Well thought out museum / information station at the entrance detailing the history and construction that went into The Rockefeller Center, including a virtual reality simulation of what working at the top of a skyscraper looks like, and the obligatory 5min film show (that mostly repeats what youve just seen / read).
The automatic elevator up has a glass roof and the 70 storey shaft has been lined with neon tubes for a Buck Rogers experience.
Once at the top, the 8ft reinforced glass sheets that stop you falling off the edge give a near perfect 360 degree view of Manhattan. So, unlike the ESB, you dont have to squeeze your camera through railings to get a good shot.

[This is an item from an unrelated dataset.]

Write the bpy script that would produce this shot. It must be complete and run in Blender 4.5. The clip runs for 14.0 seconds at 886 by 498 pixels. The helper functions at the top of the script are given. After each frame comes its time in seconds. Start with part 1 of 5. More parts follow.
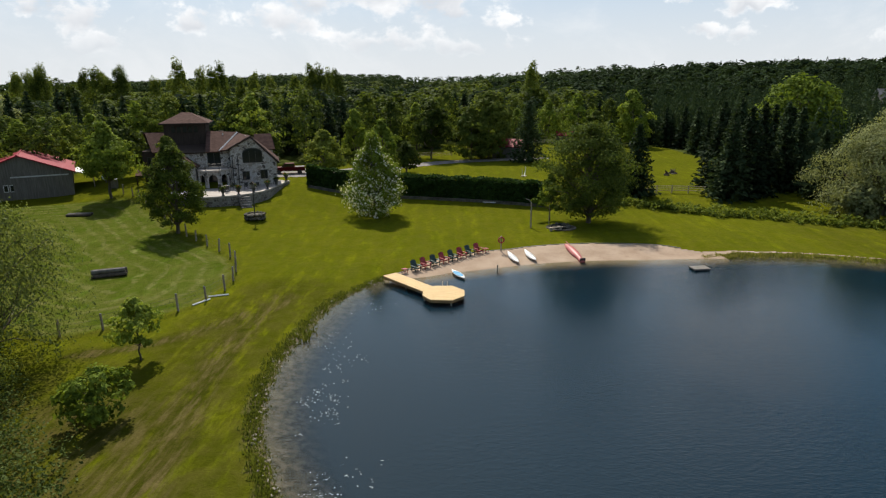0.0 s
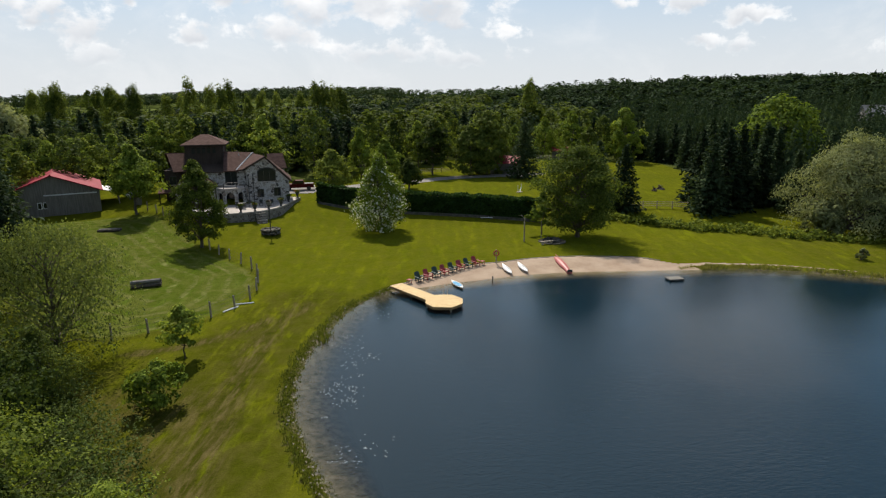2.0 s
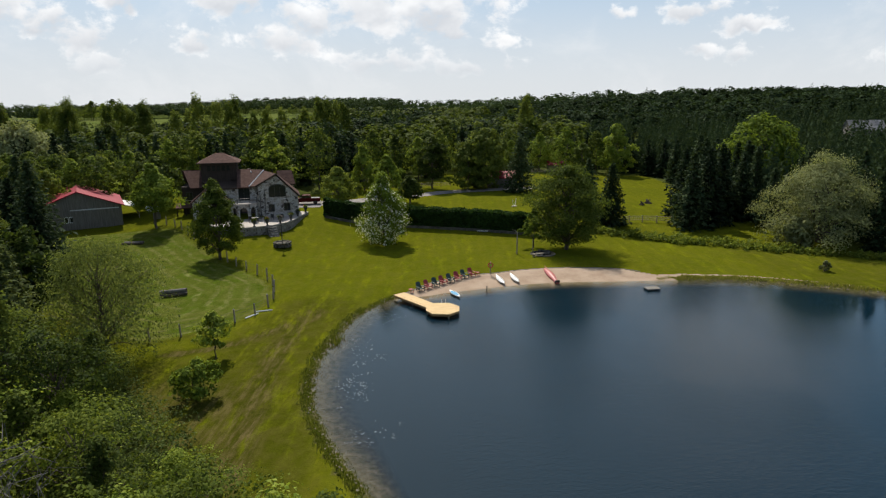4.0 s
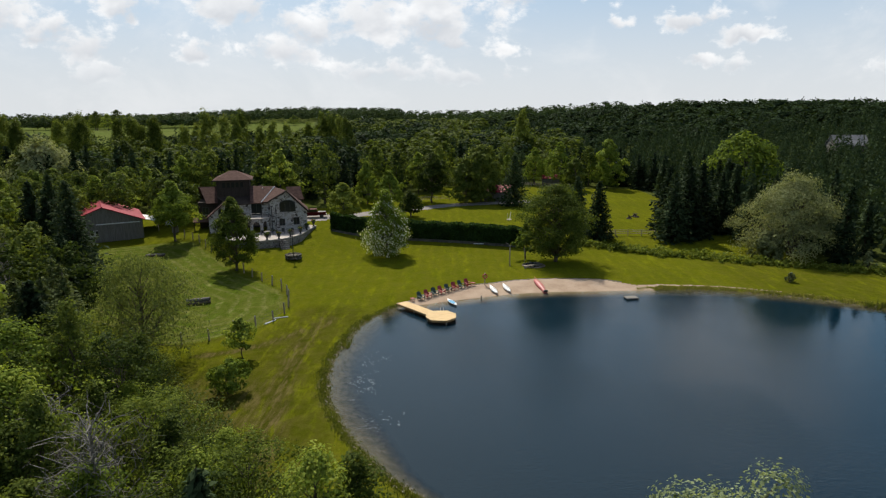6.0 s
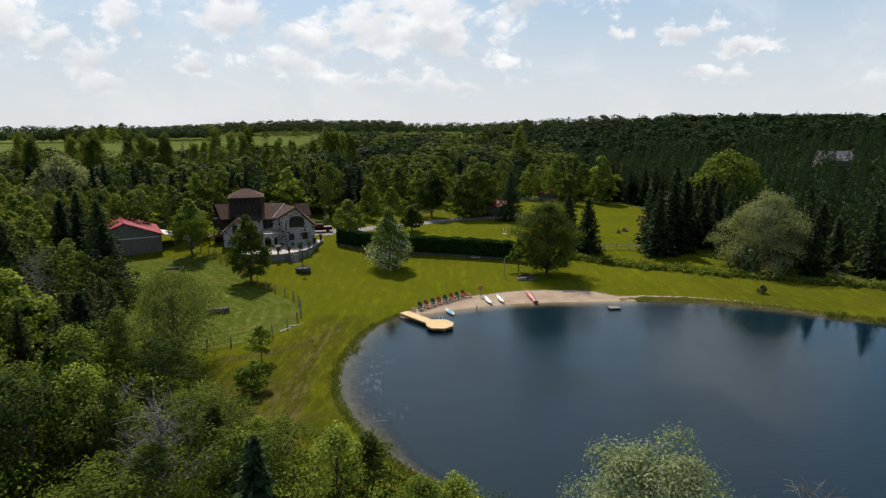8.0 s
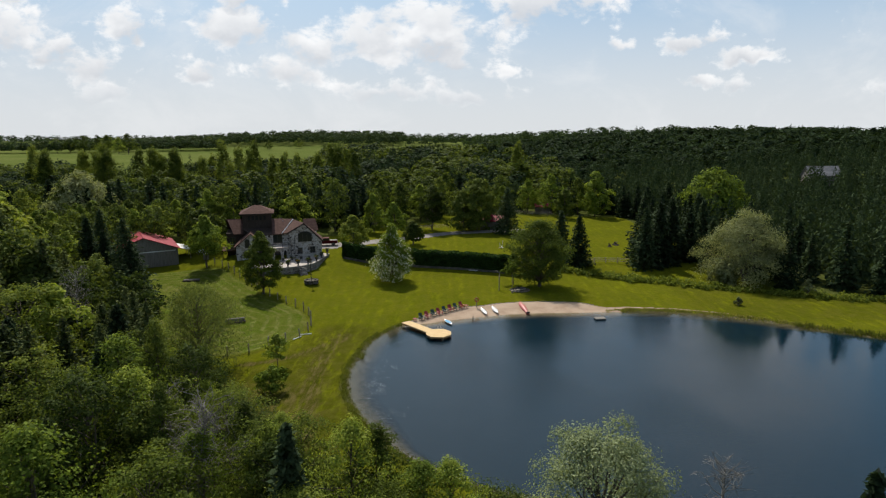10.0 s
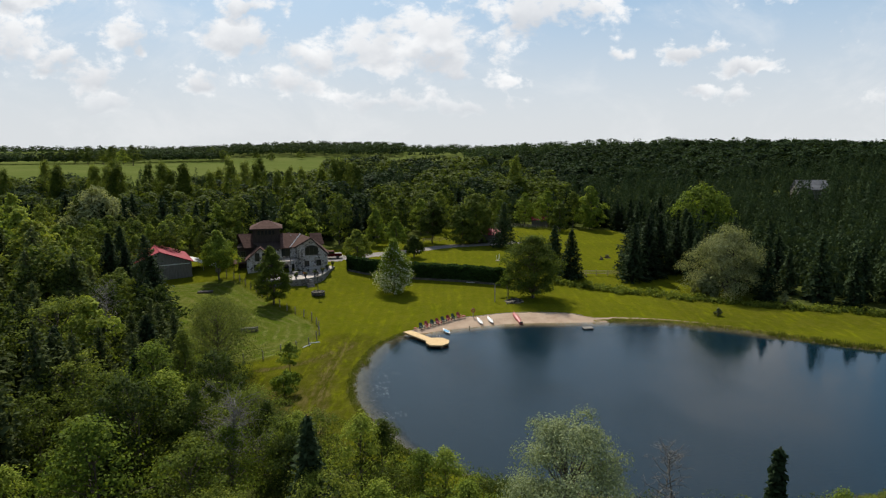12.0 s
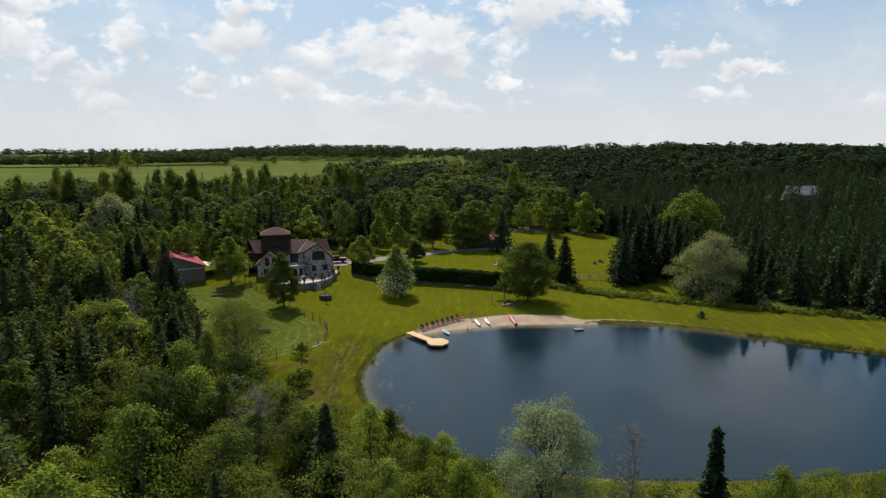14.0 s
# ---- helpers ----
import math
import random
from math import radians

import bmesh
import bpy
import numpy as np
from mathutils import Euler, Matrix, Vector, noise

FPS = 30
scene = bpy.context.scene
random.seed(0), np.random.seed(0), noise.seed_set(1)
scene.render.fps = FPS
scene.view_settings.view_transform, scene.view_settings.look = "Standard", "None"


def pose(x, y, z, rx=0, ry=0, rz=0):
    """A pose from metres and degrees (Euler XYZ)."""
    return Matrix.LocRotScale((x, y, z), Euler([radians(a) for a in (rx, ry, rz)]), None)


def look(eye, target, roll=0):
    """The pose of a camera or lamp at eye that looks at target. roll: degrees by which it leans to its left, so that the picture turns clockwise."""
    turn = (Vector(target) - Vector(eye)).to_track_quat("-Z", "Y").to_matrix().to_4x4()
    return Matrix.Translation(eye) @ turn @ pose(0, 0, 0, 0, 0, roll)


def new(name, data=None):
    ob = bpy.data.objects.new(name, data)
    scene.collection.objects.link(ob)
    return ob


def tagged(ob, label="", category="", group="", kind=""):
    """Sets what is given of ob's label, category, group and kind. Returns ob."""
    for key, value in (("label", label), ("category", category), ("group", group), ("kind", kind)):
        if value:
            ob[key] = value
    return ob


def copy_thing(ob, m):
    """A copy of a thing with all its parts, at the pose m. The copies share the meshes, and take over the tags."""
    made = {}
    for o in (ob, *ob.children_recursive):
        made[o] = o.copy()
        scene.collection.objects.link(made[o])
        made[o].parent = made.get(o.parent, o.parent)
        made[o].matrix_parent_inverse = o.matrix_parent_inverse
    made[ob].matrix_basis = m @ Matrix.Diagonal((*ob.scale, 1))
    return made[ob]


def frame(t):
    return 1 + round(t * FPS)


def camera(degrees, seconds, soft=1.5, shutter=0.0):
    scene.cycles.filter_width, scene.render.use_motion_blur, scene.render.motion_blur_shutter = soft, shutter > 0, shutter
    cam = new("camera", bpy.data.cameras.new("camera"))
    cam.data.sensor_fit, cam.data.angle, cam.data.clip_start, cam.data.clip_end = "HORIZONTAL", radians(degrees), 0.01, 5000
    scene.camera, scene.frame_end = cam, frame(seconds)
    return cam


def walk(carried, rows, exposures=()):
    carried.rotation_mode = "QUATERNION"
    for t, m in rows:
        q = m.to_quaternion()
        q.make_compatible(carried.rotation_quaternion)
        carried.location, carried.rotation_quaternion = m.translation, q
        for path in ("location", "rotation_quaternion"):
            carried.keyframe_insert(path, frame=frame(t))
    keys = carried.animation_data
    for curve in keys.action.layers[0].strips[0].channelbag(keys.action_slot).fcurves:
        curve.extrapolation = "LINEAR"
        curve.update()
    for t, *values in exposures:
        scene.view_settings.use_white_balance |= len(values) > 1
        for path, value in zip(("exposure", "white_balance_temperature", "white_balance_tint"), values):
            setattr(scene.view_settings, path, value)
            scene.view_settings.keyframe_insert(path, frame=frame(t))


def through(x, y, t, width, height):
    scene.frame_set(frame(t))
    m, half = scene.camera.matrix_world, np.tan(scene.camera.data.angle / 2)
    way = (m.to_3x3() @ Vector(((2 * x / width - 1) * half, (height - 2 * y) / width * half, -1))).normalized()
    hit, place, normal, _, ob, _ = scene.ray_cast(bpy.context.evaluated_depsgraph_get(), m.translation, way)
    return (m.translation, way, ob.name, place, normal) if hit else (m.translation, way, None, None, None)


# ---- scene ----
cam = camera(72.0, 14.0, soft=1.25)
PATH = [
    (0, (-0.326, -6.998, 17.543), (-0.319, -5.063, 17.038), -0.4),
    (0.5, (-0.359, -8.595, 17.997), (-0.351, -6.657, 17.502), -0.5),
    (1, (-0.318, -10.194, 18.505), (-0.311, -8.254, 18.018), -0.5),
    (1.5, (-0.3, -11.841, 19.022), (-0.294, -9.9, 18.541), -0.5),
    (2, (-0.336, -13.559, 19.517), (-0.331, -11.615, 19.045), -0.5),
    (2.5, (-0.347, -15.247, 20.008), (-0.341, -13.302, 19.544), -0.5),
    (3, (-0.342, -16.796, 20.435), (-0.336, -14.849, 19.979), -0.5),
    (5.5, (-0.154, -25.619, 23.419), (-0.145, -23.665, 22.992), -0.4),
    (6, (-0.154, -27.515, 23.891), (-0.145, -25.559, 23.473), -0.4),
    (6.5, (-0.117, -29.388, 24.467), (-0.109, -27.43, 24.058), -0.4),
    (7, (-0.069, -31.157, 24.999), (-0.061, -29.198, 24.597), -0.4),
    (7.5, (0.008, -32.995, 25.495), (0.016, -31.034, 25.101), -0.4),
    (8, (0.107, -34.86, 25.982), (0.114, -32.897, 25.598), -0.4),
    (10.5, (0.469, -43.915, 28.906), (0.473, -41.946, 28.558), -0.3),
    (11, (0.548, -45.69, 29.395), (0.552, -43.719, 29.055), -0.3),
    (11.5, (0.653, -47.41, 29.938), (0.656, -45.438, 29.605), -0.3),
    (12, (0.731, -49.179, 30.484), (0.733, -47.205, 30.159), -0.3),
    (12.5, (0.8, -50.974, 31.003), (0.8, -48.999, 30.686), -0.3),
    (13, (0.815, -52.695, 31.516), (0.816, -50.721, 31.199), -0.3),
    (13.5, (0.873, -54.504, 32.023), (0.873, -52.529, 31.704), -0.4),
    (14, (0.906, -56.253, 32.483), (0.905, -54.279, 32.164), -0.3),
]
walk(cam, [(t, look(eye, target, roll)) for t, eye, target, roll in PATH], exposures=((0, 0.13), (3, 0.08), (7, 0.03), (14, 0.0)))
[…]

With views of Central Park (and obviously The ESB itself) there really is no contest between Top Of The Rock and The Empire State Building - unfortunately the ESB can rely solely on its celebrity status, rather than the experience, to pull in the crowds...
Something brand new & special for your New York holiday. Top of The Rock is the newly renovated observation deck in Rockefeller Center, 70 stories above the city. You don't have to look over a fence or wall to see the city. Instead, how about a 360 degree, panoramic view of New York through fully transparent safety glass. A totally unobstructed view too. See the Empire State Building to the south, Central Park to the north, and everything else that makes New York so special. Hey, if you see me, wave - I promise I'll wave back :-)
Top of The Rock is open 365 days a year, 8:30am to midnight. It's been 20 years since we've been able to see the city from the top of Rockefeller Center. This is brand new, and you know it's got to be special.